= Johnny Almaraz =

American baseball player

Johnny Bishop Almaraz (born September 1, 1965) is an American baseball figure who was the Philadelphia Phillies director of amateur scouting, having previously replaced Marti Wolever. Almaraz is considered by some as "one of the most prolific talent evaluators in baseball."

It was announced, late in the 2019 season, that Almaraz would step down for personal reasons, but remain with the Phillies organization. He was subsequently replaced by Brian Barber.

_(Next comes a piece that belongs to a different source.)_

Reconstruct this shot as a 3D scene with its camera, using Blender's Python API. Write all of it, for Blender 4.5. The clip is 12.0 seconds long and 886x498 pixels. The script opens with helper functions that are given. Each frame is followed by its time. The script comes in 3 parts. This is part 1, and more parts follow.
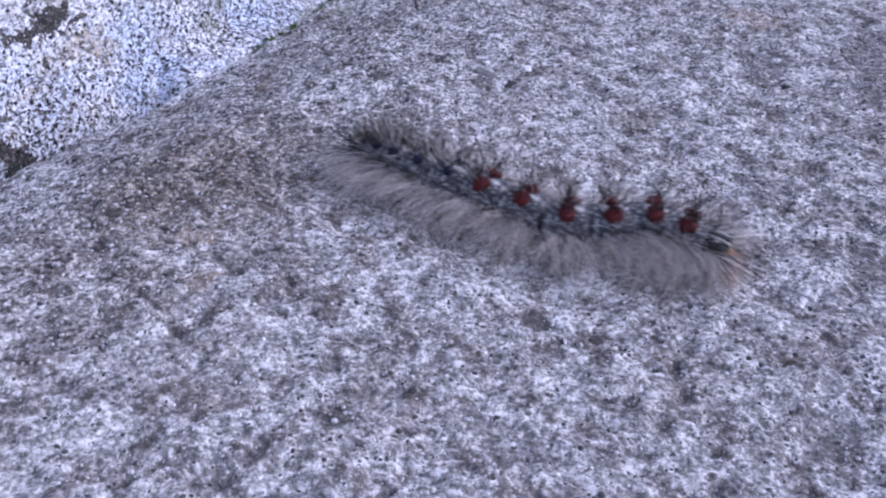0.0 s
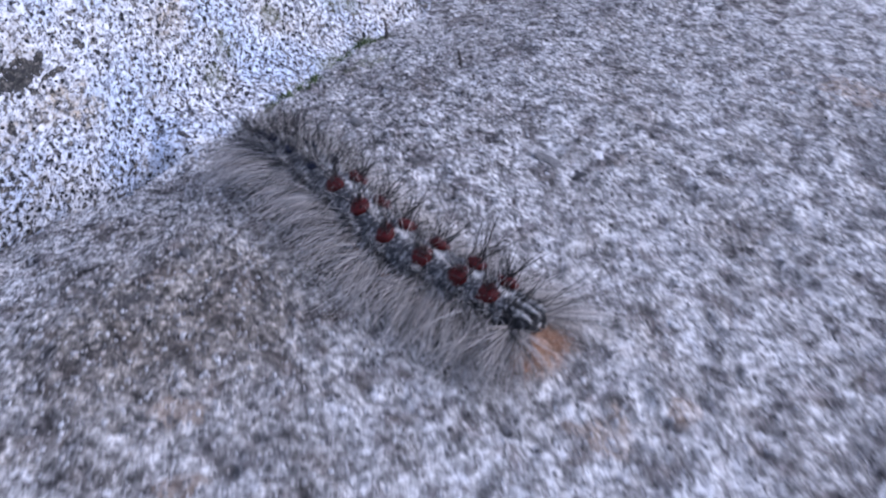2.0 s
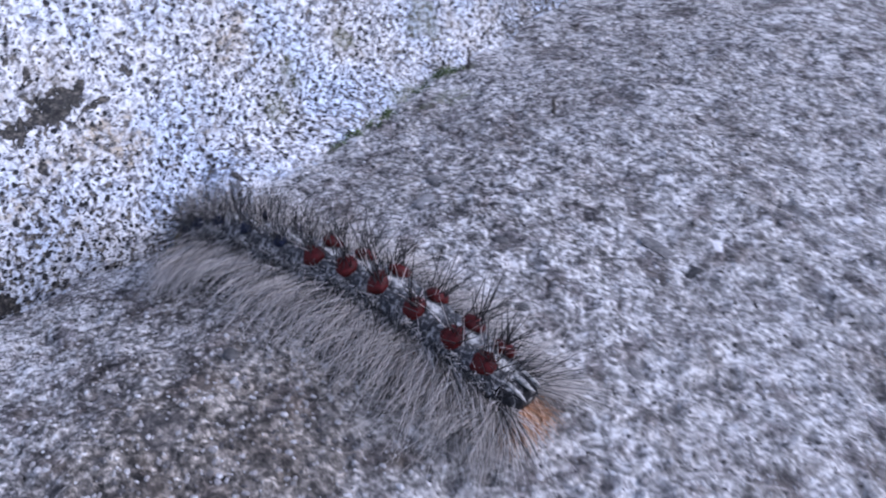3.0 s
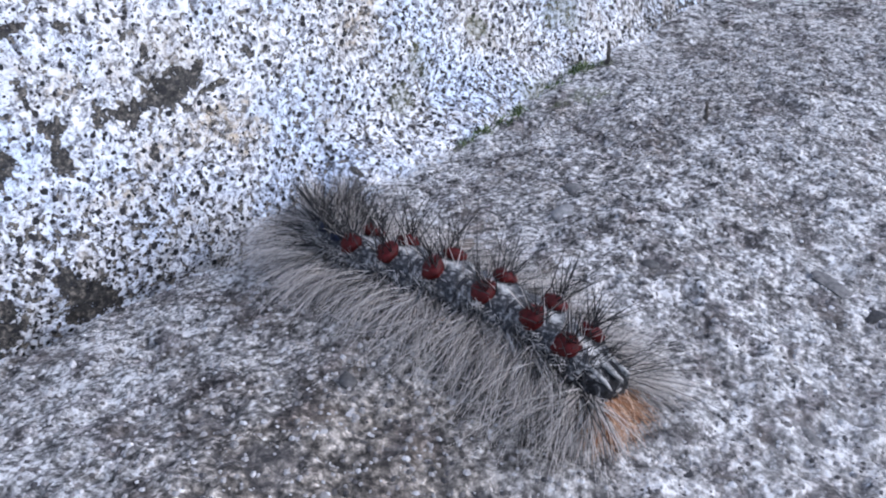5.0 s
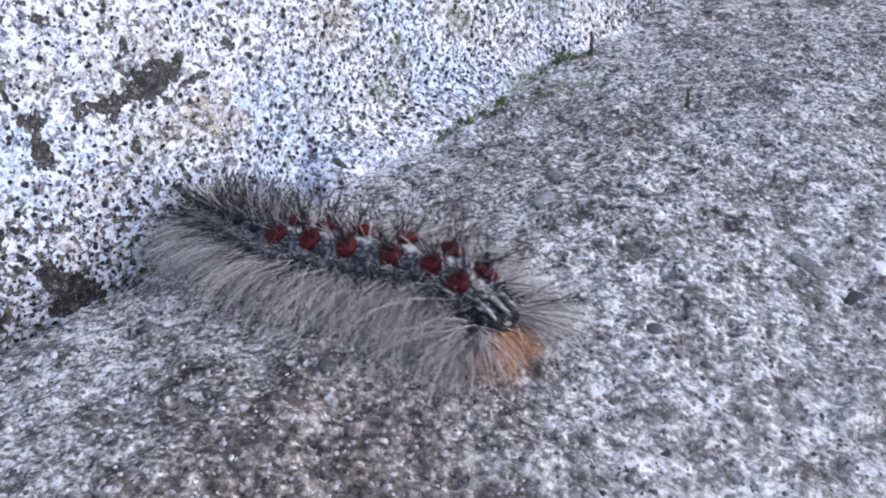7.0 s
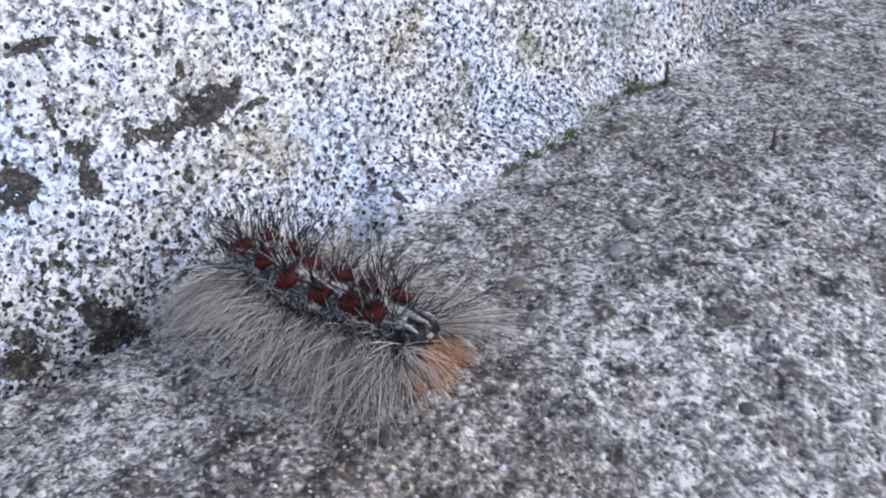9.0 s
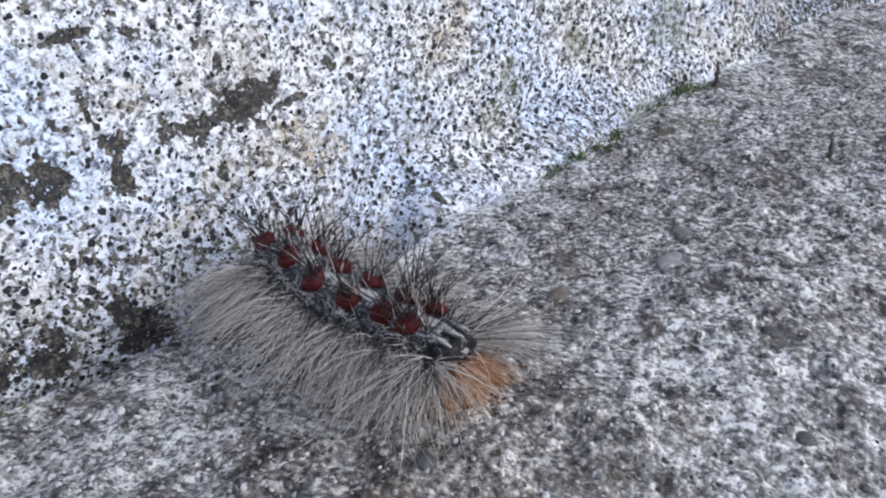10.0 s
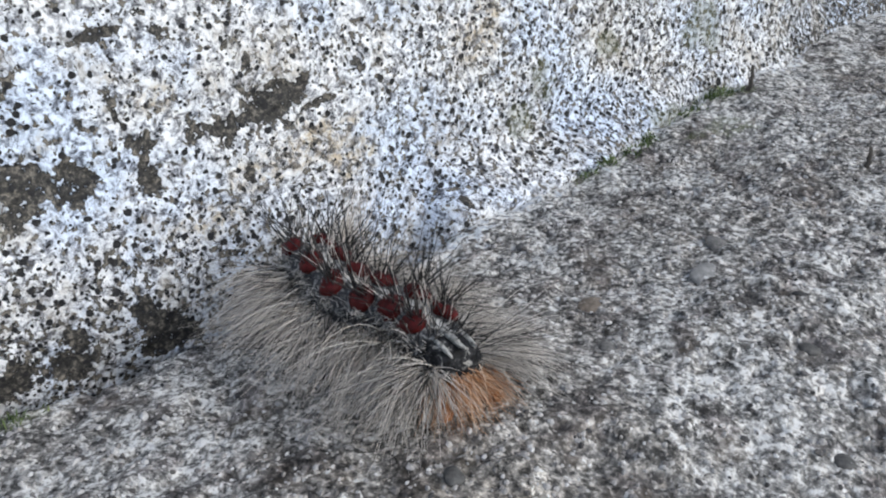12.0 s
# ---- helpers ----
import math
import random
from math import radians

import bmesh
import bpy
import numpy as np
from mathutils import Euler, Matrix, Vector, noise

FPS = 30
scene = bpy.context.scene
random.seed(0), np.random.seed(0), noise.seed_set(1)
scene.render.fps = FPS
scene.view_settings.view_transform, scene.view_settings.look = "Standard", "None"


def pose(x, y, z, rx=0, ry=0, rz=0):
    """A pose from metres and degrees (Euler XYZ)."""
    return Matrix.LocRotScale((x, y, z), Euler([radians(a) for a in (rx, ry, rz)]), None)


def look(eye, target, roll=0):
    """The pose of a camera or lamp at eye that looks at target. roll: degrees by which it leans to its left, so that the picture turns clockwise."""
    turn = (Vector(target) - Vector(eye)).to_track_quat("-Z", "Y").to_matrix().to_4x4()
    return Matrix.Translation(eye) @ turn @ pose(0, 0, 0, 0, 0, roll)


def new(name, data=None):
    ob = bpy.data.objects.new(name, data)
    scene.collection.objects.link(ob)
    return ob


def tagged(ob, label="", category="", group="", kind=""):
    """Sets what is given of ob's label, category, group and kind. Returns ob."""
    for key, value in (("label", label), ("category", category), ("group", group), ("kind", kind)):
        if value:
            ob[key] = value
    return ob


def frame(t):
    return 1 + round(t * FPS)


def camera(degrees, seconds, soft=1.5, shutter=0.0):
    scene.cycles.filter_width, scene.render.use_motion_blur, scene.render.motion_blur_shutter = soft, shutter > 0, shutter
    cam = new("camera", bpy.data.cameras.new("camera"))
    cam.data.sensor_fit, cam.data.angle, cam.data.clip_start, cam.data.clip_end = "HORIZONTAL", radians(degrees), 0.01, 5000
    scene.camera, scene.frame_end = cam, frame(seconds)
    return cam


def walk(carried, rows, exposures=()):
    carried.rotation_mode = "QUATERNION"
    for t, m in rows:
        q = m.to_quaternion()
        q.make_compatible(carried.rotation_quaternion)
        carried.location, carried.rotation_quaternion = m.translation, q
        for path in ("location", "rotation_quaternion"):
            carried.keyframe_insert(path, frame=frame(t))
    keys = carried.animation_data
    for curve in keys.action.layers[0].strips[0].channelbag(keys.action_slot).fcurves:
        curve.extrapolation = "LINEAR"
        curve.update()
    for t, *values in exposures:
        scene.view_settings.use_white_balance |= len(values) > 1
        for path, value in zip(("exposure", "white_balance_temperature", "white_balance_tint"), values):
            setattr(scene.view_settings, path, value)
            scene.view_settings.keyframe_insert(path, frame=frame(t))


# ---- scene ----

Before joining the Phillies system, he served as the Atlanta Braves director of Latin American operations for three years and the team's director of international scouting and operations for four. Prior to that, he was the Cincinnati Reds director of player personnel and director of player development. He also pitched for a year in the Reds system, having been taken by the club in the 14th round of the 1988 Major League Baseball draft, one pick ahead of future National Football League player Rodney Peete and a few picks ahead of pitcher Victor Cole. He played for the Billings Mustangs, winning five games.

Players he signed include Johnny Cueto, Julio Teherán, Ozzie Albies, Ronald Acuña, Adam Dunn, B.J. Ryan, Paul Bako, Jason LaRue and Jose Peraza.

He attended Southwest Texas State University. His brother, Joe Almaraz, is a scout and has managed in the minor leagues; his nephew Joseph Almaraz was drafted by professional teams. He was born in San Antonio, Texas.